<<<<

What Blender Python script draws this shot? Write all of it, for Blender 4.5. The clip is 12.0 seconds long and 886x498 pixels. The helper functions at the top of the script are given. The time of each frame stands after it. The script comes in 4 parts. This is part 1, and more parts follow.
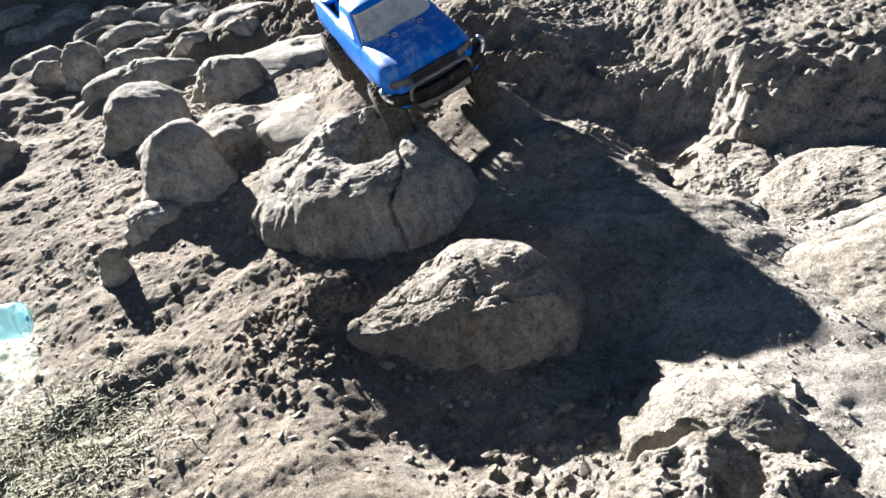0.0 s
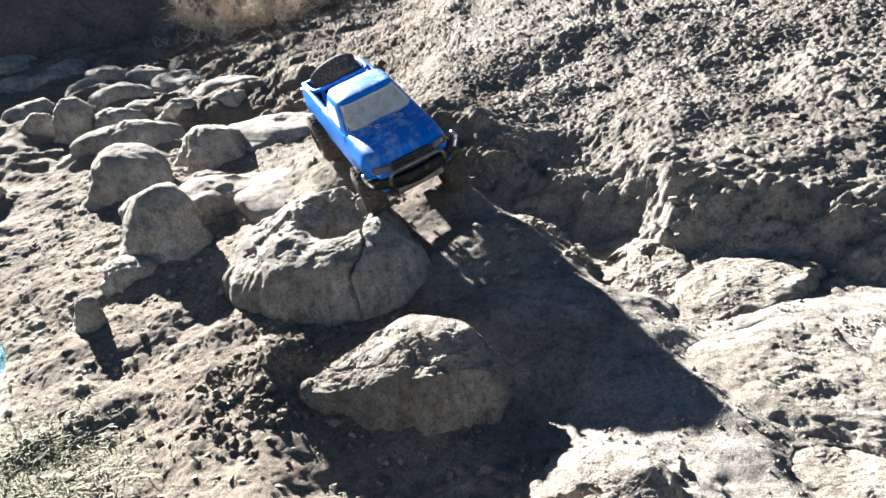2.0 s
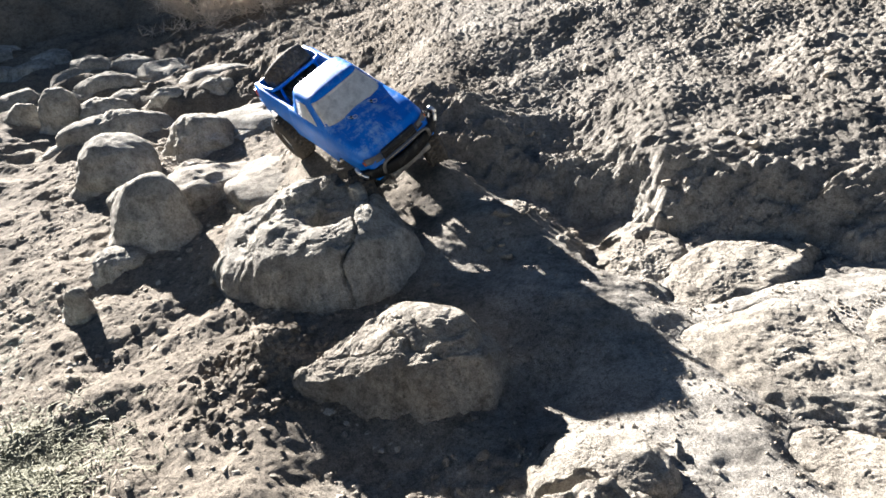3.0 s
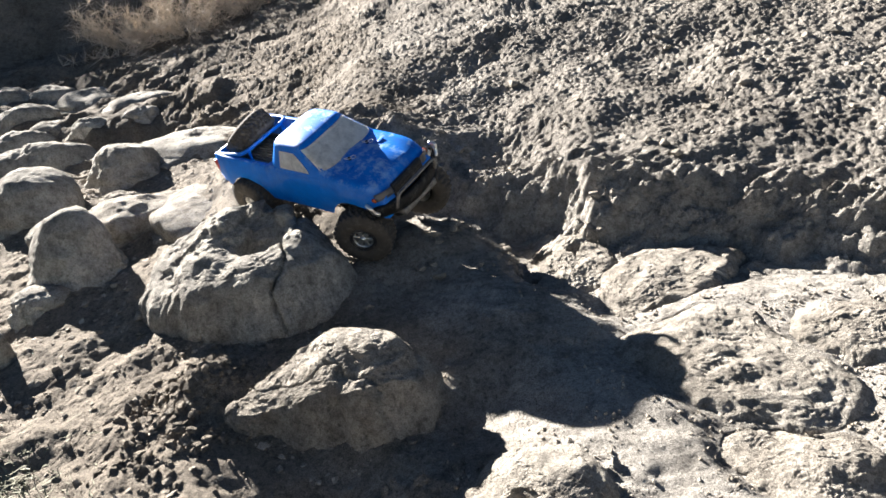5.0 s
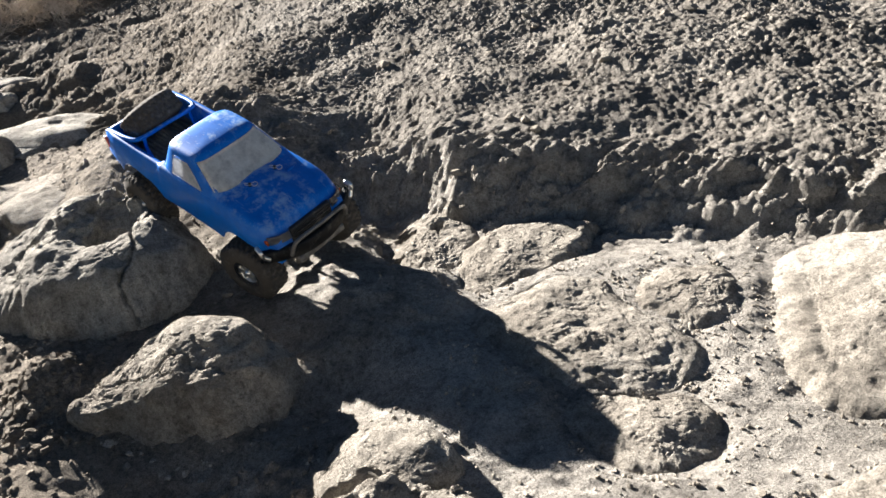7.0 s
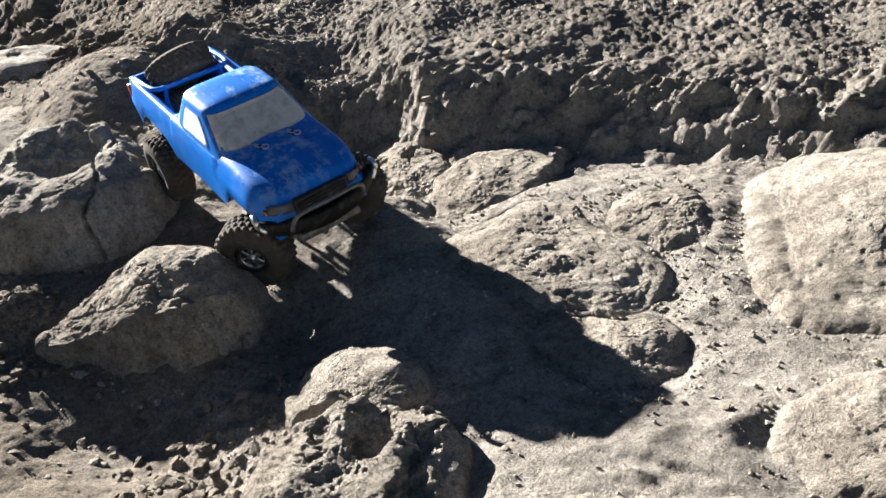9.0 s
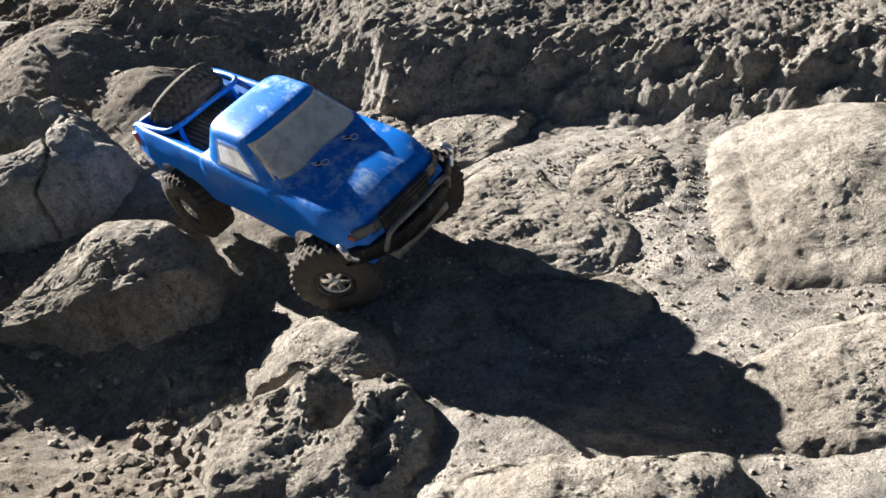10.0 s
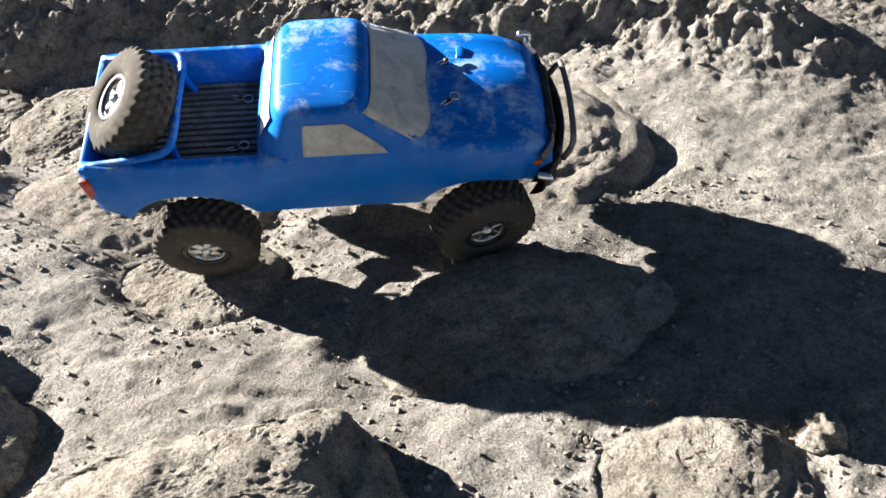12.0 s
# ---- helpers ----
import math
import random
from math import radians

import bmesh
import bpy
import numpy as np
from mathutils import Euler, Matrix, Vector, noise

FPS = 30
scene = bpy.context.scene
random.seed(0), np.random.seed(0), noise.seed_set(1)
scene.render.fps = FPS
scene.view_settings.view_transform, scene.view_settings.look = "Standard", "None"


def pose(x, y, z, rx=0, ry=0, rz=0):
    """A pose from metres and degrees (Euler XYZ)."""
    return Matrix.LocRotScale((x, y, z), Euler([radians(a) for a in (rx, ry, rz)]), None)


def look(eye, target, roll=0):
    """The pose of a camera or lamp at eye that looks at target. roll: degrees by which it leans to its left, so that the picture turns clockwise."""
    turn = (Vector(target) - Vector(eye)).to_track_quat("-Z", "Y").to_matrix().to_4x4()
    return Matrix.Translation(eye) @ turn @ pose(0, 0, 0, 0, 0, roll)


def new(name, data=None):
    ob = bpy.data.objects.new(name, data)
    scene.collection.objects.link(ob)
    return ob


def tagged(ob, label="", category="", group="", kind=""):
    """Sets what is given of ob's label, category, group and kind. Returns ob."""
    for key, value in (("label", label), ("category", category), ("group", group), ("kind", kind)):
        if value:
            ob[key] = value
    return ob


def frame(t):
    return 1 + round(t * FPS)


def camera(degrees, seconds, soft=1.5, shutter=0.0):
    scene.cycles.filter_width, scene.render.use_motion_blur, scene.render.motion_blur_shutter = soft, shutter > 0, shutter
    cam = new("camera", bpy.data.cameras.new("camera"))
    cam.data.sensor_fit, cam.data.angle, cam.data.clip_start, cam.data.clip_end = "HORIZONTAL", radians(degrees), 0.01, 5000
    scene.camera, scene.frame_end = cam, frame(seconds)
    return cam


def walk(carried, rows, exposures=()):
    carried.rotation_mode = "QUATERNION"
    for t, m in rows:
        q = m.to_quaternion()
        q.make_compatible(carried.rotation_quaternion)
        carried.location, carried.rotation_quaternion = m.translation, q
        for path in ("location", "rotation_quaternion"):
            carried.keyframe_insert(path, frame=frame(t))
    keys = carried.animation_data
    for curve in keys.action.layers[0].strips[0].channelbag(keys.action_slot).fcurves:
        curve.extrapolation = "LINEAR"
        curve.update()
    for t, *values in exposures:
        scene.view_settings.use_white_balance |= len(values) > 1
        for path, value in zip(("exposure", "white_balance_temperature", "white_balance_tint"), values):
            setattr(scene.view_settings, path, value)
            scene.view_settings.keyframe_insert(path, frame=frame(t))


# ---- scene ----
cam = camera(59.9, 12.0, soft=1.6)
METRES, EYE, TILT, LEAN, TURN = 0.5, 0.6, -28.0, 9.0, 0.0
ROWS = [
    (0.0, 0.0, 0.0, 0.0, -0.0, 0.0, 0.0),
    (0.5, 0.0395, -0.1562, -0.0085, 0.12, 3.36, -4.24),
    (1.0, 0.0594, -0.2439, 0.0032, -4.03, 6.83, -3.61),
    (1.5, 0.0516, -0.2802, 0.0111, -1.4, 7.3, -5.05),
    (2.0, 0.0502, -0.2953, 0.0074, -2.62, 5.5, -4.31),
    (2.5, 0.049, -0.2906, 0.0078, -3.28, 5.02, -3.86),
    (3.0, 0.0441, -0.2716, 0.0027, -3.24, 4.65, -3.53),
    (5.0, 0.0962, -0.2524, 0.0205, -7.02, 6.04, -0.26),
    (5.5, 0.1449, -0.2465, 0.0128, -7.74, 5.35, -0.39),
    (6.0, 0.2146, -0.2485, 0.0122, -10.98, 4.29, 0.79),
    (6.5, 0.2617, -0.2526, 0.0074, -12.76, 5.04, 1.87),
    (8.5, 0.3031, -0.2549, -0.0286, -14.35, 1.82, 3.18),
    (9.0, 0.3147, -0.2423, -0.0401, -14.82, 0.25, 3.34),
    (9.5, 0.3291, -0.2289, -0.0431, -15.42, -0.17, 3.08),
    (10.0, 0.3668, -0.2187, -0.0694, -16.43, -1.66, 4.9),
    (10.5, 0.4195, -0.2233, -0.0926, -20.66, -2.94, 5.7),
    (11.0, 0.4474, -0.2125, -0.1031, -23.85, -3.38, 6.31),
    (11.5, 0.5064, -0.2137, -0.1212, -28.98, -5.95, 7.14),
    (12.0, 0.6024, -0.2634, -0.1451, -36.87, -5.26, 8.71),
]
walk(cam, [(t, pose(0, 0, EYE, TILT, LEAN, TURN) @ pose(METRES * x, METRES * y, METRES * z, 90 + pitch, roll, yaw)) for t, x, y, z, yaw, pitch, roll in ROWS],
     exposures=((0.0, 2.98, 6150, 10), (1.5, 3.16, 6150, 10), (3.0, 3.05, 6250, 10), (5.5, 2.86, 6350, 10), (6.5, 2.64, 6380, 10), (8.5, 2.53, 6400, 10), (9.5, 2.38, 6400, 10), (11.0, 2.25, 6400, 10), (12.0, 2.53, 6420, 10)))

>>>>

# Objective:
Go through the listing above and write it out again exactly, dropping the pictures.

# Solved problem:
What Blender Python script draws this shot? Write all of it, for Blender 4.5. The clip is 12.0 seconds long and 886x498 pixels. The helper functions at the top of the script are given. The time of each frame stands after it. The script comes in 4 parts. This is part 1, and more parts follow.
0.0 s
2.0 s
3.0 s
5.0 s
7.0 s
9.0 s
10.0 s
12.0 s
# ---- helpers ----
import math
import random
from math import radians

import bmesh
import bpy
import numpy as np
from mathutils import Euler, Matrix, Vector, noise

FPS = 30
scene = bpy.context.scene
random.seed(0), np.random.seed(0), noise.seed_set(1)
scene.render.fps = FPS
scene.view_settings.view_transform, scene.view_settings.look = "Standard", "None"


def pose(x, y, z, rx=0, ry=0, rz=0):
    """A pose from metres and degrees (Euler XYZ)."""
    return Matrix.LocRotScale((x, y, z), Euler([radians(a) for a in (rx, ry, rz)]), None)


def look(eye, target, roll=0):
    """The pose of a camera or lamp at eye that looks at target. roll: degrees by which it leans to its left, so that the picture turns clockwise."""
    turn = (Vector(target) - Vector(eye)).to_track_quat("-Z", "Y").to_matrix().to_4x4()
    return Matrix.Translation(eye) @ turn @ pose(0, 0, 0, 0, 0, roll)


def new(name, data=None):
    ob = bpy.data.objects.new(name, data)
    scene.collection.objects.link(ob)
    return ob


def tagged(ob, label="", category="", group="", kind=""):
    """Sets what is given of ob's label, category, group and kind. Returns ob."""
    for key, value in (("label", label), ("category", category), ("group", group), ("kind", kind)):
        if value:
            ob[key] = value
    return ob


def frame(t):
    return 1 + round(t * FPS)


def camera(degrees, seconds, soft=1.5, shutter=0.0):
    scene.cycles.filter_width, scene.render.use_motion_blur, scene.render.motion_blur_shutter = soft, shutter > 0, shutter
    cam = new("camera", bpy.data.cameras.new("camera"))
    cam.data.sensor_fit, cam.data.angle, cam.data.clip_start, cam.data.clip_end = "HORIZONTAL", radians(degrees), 0.01, 5000
    scene.camera, scene.frame_end = cam, frame(seconds)
    return cam


def walk(carried, rows, exposures=()):
    carried.rotation_mode = "QUATERNION"
    for t, m in rows:
        q = m.to_quaternion()
        q.make_compatible(carried.rotation_quaternion)
        carried.location, carried.rotation_quaternion = m.translation, q
        for path in ("location", "rotation_quaternion"):
            carried.keyframe_insert(path, frame=frame(t))
    keys = carried.animation_data
    for curve in keys.action.layers[0].strips[0].channelbag(keys.action_slot).fcurves:
        curve.extrapolation = "LINEAR"
        curve.update()
    for t, *values in exposures:
        scene.view_settings.use_white_balance |= len(values) > 1
        for path, value in zip(("exposure", "white_balance_temperature", "white_balance_tint"), values):
            setattr(scene.view_settings, path, value)
            scene.view_settings.keyframe_insert(path, frame=frame(t))


# ---- scene ----
cam = camera(59.9, 12.0, soft=1.6)
METRES, EYE, TILT, LEAN, TURN = 0.5, 0.6, -28.0, 9.0, 0.0
ROWS = [
    (0.0, 0.0, 0.0, 0.0, -0.0, 0.0, 0.0),
    (0.5, 0.0395, -0.1562, -0.0085, 0.12, 3.36, -4.24),
    (1.0, 0.0594, -0.2439, 0.0032, -4.03, 6.83, -3.61),
    (1.5, 0.0516, -0.2802, 0.0111, -1.4, 7.3, -5.05),
    (2.0, 0.0502, -0.2953, 0.0074, -2.62, 5.5, -4.31),
    (2.5, 0.049, -0.2906, 0.0078, -3.28, 5.02, -3.86),
    (3.0, 0.0441, -0.2716, 0.0027, -3.24, 4.65, -3.53),
    (5.0, 0.0962, -0.2524, 0.0205, -7.02, 6.04, -0.26),
    (5.5, 0.1449, -0.2465, 0.0128, -7.74, 5.35, -0.39),
    (6.0, 0.2146, -0.2485, 0.0122, -10.98, 4.29, 0.79),
    (6.5, 0.2617, -0.2526, 0.0074, -12.76, 5.04, 1.87),
    (8.5, 0.3031, -0.2549, -0.0286, -14.35, 1.82, 3.18),
    (9.0, 0.3147, -0.2423, -0.0401, -14.82, 0.25, 3.34),
    (9.5, 0.3291, -0.2289, -0.0431, -15.42, -0.17, 3.08),
    (10.0, 0.3668, -0.2187, -0.0694, -16.43, -1.66, 4.9),
    (10.5, 0.4195, -0.2233, -0.0926, -20.66, -2.94, 5.7),
    (11.0, 0.4474, -0.2125, -0.1031, -23.85, -3.38, 6.31),
    (11.5, 0.5064, -0.2137, -0.1212, -28.98, -5.95, 7.14),
    (12.0, 0.6024, -0.2634, -0.1451, -36.87, -5.26, 8.71),
]
walk(cam, [(t, pose(0, 0, EYE, TILT, LEAN, TURN) @ pose(METRES * x, METRES * y, METRES * z, 90 + pitch, roll, yaw)) for t, x, y, z, yaw, pitch, roll in ROWS],
     exposures=((0.0, 2.98, 6150, 10), (1.5, 3.16, 6150, 10), (3.0, 3.05, 6250, 10), (5.5, 2.86, 6350, 10), (6.5, 2.64, 6380, 10), (8.5, 2.53, 6400, 10), (9.5, 2.38, 6400, 10), (11.0, 2.25, 6400, 10), (12.0, 2.53, 6420, 10)))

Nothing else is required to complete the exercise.